Single-nucleus characterization of spinal dynorphin-lineage cells and identification of persistent transcriptional effects of neonatal hindpaw incision

Neonatal tissue damage can have long-lasting effects on nociceptive processing in the central nervous system, which may be partially due to persistent injury-evoked alteration of the normal balance between synaptic inhibition and excitation in the spinal dorsal horn. Spinal dynorphin-lineage (pDyn) neurons are part of an inhibitory circuit which limits the flow of nociceptive input from the periphery to the brain and is disrupted by neonatal tissue damage. To identify the potential molecular underpinnings of this disruption, an unbiased single-nucleus RNAseq analysis of adult spinal pDyn cells characterized this population in depth, then identified changes in gene expression evoked by neonatal hindpaw incision. The analysis revealed twelve transcriptionally distinct subpopulations (i.e., clusters) of dynorphin-lineage cells, including both inhibitory and excitatory neurons as well as oligodendrocytes and astrocytes. Investigation of injury-evoked differential gene expression identified genes which were significantly up- or downregulated in adult pDyn neurons from neonatally incised mice compared to naïve littermate controls. Some of these injury-evoked changes appeared to be cluster-specific while others were similar across all pDyn neuron clusters, and many of the identified genes were related to the cellular stress response. However, the relatively low number of injury-evoked differentially expressed genes also suggests that post-transcriptional regulation within pDyn neurons may play a key role in the priming of developing nociceptive circuits by early life injury.
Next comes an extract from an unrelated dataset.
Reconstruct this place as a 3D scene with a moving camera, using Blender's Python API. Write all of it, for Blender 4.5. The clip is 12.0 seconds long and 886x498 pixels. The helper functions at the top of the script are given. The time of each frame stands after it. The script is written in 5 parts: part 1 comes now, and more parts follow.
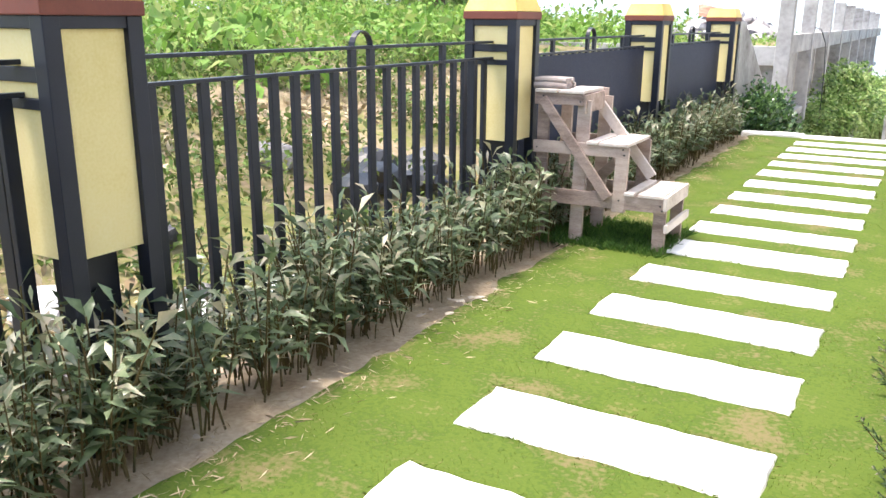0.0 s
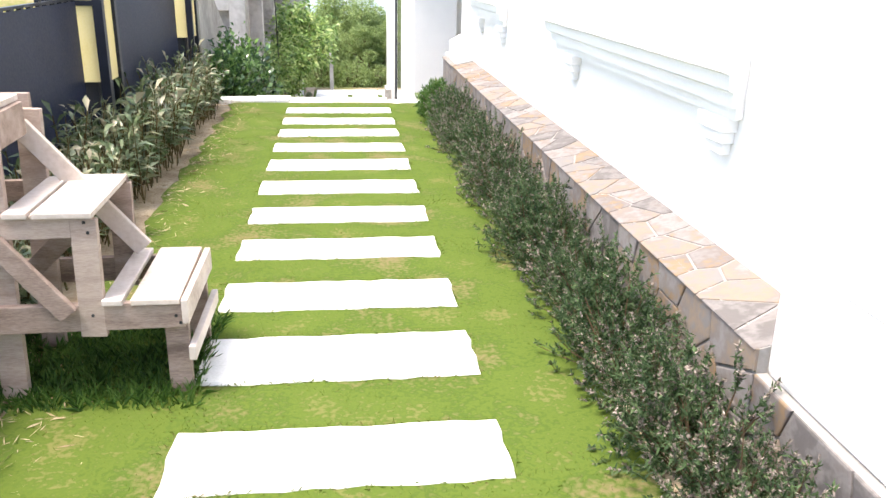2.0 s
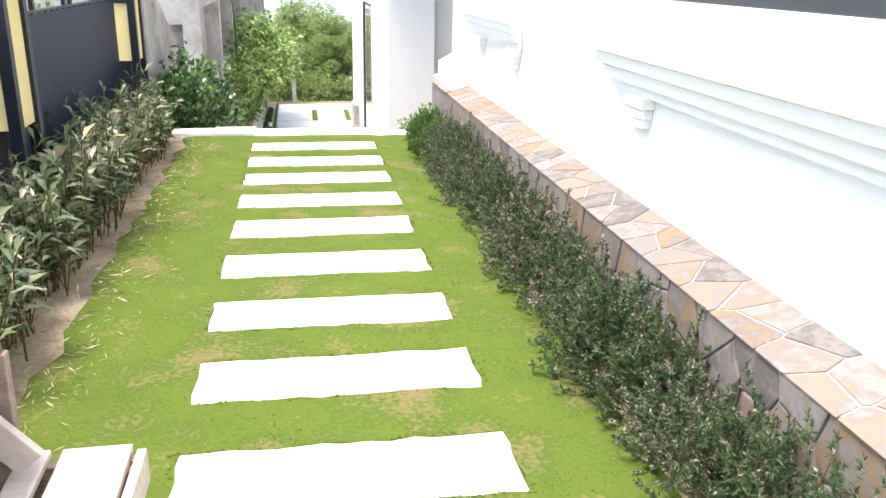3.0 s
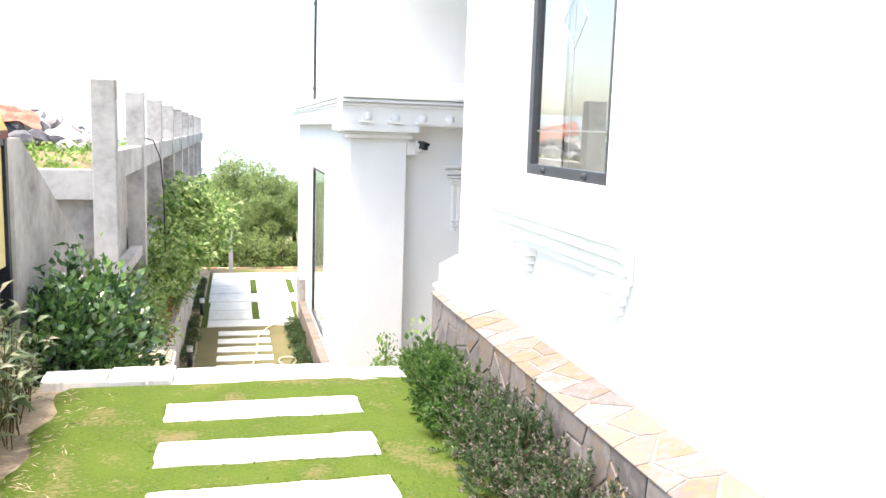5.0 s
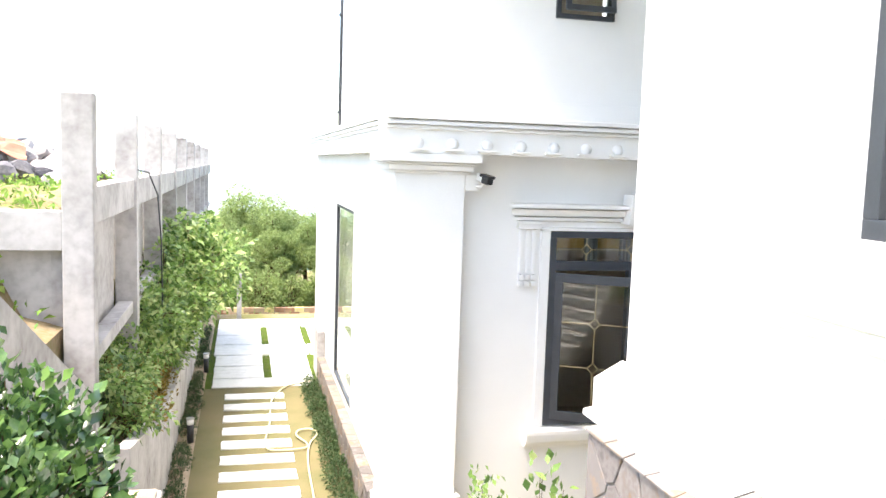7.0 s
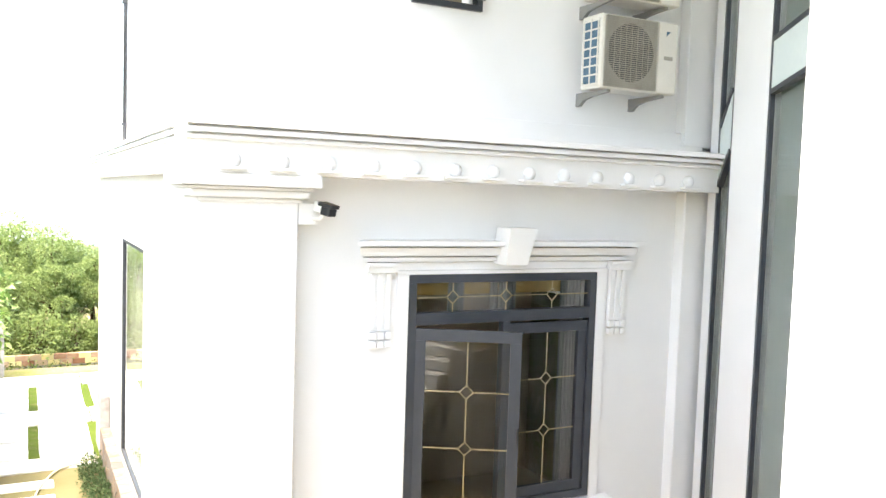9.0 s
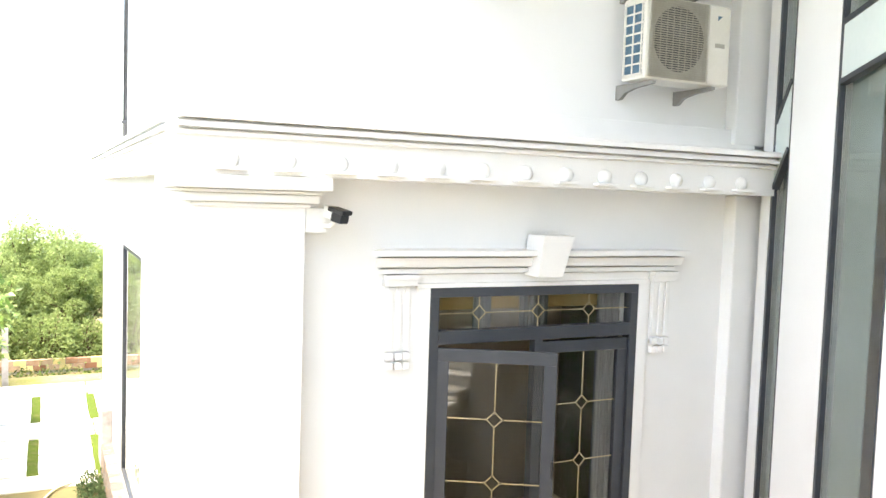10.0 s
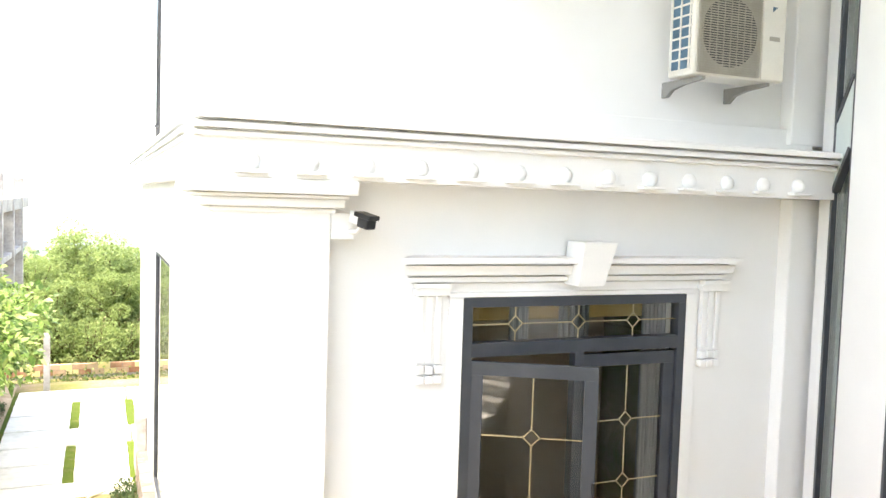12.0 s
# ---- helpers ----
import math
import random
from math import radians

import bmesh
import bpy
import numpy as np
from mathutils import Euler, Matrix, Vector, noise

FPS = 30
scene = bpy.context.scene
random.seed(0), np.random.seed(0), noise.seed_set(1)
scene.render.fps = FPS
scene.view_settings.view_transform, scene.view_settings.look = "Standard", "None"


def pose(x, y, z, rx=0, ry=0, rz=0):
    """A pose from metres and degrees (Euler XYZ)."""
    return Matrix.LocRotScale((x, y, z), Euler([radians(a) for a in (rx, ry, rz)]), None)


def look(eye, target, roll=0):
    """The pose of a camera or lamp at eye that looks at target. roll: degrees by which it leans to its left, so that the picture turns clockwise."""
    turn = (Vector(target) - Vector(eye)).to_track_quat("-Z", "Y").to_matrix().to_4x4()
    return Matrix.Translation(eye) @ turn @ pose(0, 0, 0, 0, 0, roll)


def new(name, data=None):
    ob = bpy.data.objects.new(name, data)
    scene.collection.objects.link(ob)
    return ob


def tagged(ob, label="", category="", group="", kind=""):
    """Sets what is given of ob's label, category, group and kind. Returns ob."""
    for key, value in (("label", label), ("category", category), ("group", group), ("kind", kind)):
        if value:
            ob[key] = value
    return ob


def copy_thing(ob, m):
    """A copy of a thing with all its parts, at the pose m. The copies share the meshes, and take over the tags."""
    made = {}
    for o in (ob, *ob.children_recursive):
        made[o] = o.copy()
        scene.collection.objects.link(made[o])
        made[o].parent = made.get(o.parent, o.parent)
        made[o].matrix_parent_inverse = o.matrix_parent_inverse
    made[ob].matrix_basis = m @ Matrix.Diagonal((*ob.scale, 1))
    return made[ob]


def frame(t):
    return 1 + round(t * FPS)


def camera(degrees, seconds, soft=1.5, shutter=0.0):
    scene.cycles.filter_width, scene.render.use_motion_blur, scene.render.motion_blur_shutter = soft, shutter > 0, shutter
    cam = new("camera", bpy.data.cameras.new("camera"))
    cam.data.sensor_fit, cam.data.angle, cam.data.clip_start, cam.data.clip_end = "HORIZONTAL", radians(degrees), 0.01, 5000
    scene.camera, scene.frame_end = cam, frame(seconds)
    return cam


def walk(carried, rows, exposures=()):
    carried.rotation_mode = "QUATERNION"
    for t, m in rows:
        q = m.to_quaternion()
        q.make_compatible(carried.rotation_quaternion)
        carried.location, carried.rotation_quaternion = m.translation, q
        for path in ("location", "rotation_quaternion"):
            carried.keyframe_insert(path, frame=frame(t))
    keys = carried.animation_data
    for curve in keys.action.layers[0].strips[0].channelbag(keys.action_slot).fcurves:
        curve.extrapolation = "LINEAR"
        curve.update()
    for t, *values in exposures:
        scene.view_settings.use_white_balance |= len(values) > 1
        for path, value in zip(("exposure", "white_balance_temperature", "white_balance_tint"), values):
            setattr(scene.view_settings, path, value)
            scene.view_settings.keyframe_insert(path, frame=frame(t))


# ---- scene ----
cam = camera(56.8, 12.0)
PATH = [
    (0, (0.312, 0.423, 1.614), (-0.658, 2.087, 1.075), 0.4),
    (0.5, (0.0, 1.083, 1.635), (-0.667, 2.881, 1.068), 0.2),
    (1, (-0.236, 1.707, 1.655), (-0.31, 3.561, 0.908), 0.4),
    (1.5, (-0.414, 2.394, 1.665), (-0.394, 4.267, 0.964), 0.6),
    (2, (-0.567, 3.103, 1.652), (-0.329, 4.975, 0.991), 1.2),
    (2.5, (-0.666, 3.87, 1.657), (-0.352, 5.729, 0.99), 1.5),
    (2.7, (-0.704, 4.181, 1.656), (-0.387, 6.044, 1.001), 1.3),
    (4.3, (-0.738, 6.525, 1.757), (-0.326, 8.38, 1.134), 1.8),
    (4.5, (-0.734, 6.862, 1.756), (-0.323, 8.745, 1.22), 1.8),
    (5, (-0.777, 7.588, 1.761), (-0.286, 9.506, 1.479), 1.9),
    (5.5, (-0.806, 8.269, 1.712), (-0.263, 10.193, 1.646), 1.7),
    (6, (-0.822, 8.986, 1.686), (-0.353, 10.925, 1.539), 1.7),
    (6.5, (-0.854, 9.683, 1.71), (-0.391, 11.619, 1.517), 1.5),
    (6.7, (-0.867, 9.954, 1.705), (-0.399, 11.888, 1.5), 1.7),
    (8.3, (-0.538, 12.13, 1.728), (0.033, 14.037, 1.536), 2.0),
    (8.5, (-0.51, 12.362, 1.711), (0.167, 14.235, 1.529), 1.9),
    (9, (-0.427, 12.821, 1.703), (0.484, 14.597, 1.574), 1.9),
    (9.5, (-0.23, 13.283, 1.716), (0.685, 15.057, 1.593), 1.8),
    (10, (-0.101, 13.644, 1.722), (0.775, 15.438, 1.595), 1.9),
    (10.5, (-0.027, 13.969, 1.762), (0.845, 15.765, 1.642), 1.9),
    (11, (0.072, 14.053, 1.743), (0.861, 15.887, 1.625), 1.8),
    (11.5, (0.107, 14.061, 1.699), (0.889, 15.898, 1.581), 2.0),
    (12, (0.14, 13.962, 1.714), (0.92, 15.8, 1.597), 1.8),
]
walk(cam, [(t, look(eye, target, roll)) for t, eye, target, roll in PATH],
     exposures=[(0.0, 1.95, 6700, 10), (2.7, 1.9, 6900, 10), (4.5, 1.97, 6900, 10), (5.2, 2.15, 6950, 10), (6.5, 2.36, 7000, 10), (8.3, 2.64, 7300, 10), (9.5, 2.86, 7600, 9), (12.0, 2.9, 7800, 9)])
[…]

Overall, the findings reveal novel insight into the molecular heterogeneity of a key population of dorsal horn interneurons that has previously been implicated in the suppression of mechanical pain and itch. Overall design: Prodynorphin (Pdyn)-lineage spinal nuclei were collected from 8 naïve adult mice and 8 adult mice with prior neonatal (P3) hindpaw incision. Single-cell RNA sequencing data was obtained from each injured and naïve sample using 10X Chromium 3v3.